Always verify that all lists have the same length before using zip(). A simple check prevents silent data loss:

names = ['Alice', 'Bob', 'Charlie']
scores = [88, 92]

if len(names) != len(scores):
print(f"Length mismatch: names={len(names)}, scores={len(scores)}")

Output:

Length mismatch: names=3, scores=2

The dictionary approach is safer in this regard because Pandas raises an explicit ValueError when dictionary values have different lengths, making the problem impossible to miss.

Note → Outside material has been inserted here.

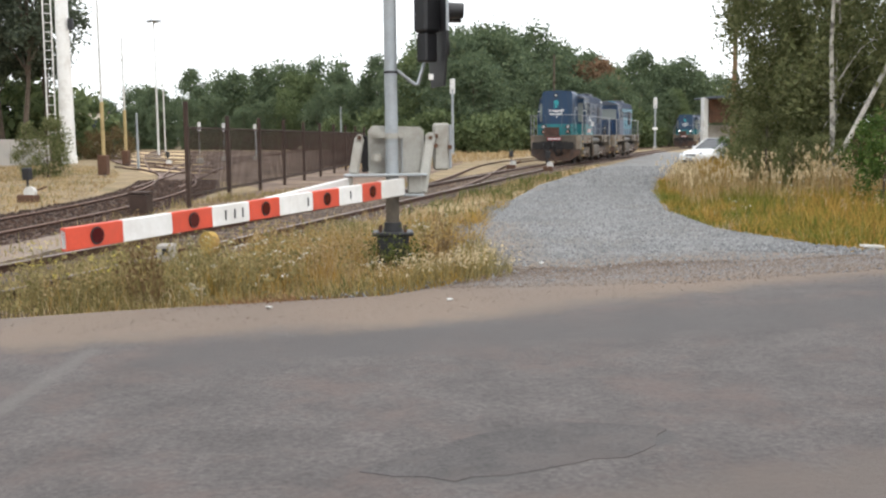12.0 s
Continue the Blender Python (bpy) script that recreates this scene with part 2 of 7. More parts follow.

Why the Dictionary Method Is Safer

import pandas as pd

names = ['Alice', 'Bob', 'Charlie']
scores = [88, 92] # Different length

try:
df = pd.DataFrame({'Name': names, 'Score': scores})
except ValueError as e:
print(f"Error: {e}")

Output:

Error: All arrays must be of the same length

The dictionary method fails loudly and immediately, preventing you from working with incomplete data.

Quick Reference

Input FormatMethodBest For
List of listspd.DataFrame(rows, columns=[...])Row-oriented data
Parallel listspd.DataFrame({'A': a, 'B': b})Combining separate variables
Parallel lists (alt)pd.DataFrame(list(zip(a, b)))When dictionary is not suitable
Single listpd.DataFrame(vals, columns=['X'])Single-column DataFrame
  • Use list of lists for pre-formatted row data where each inner list is a complete record.
  • Use the dictionary method to combine separate list variables into columns, as it is more readable and safer against length mismatches.
  • Use zip() as an alternative when you have many lists to combine, but always verify that all lists have the same length to avoid silent data loss.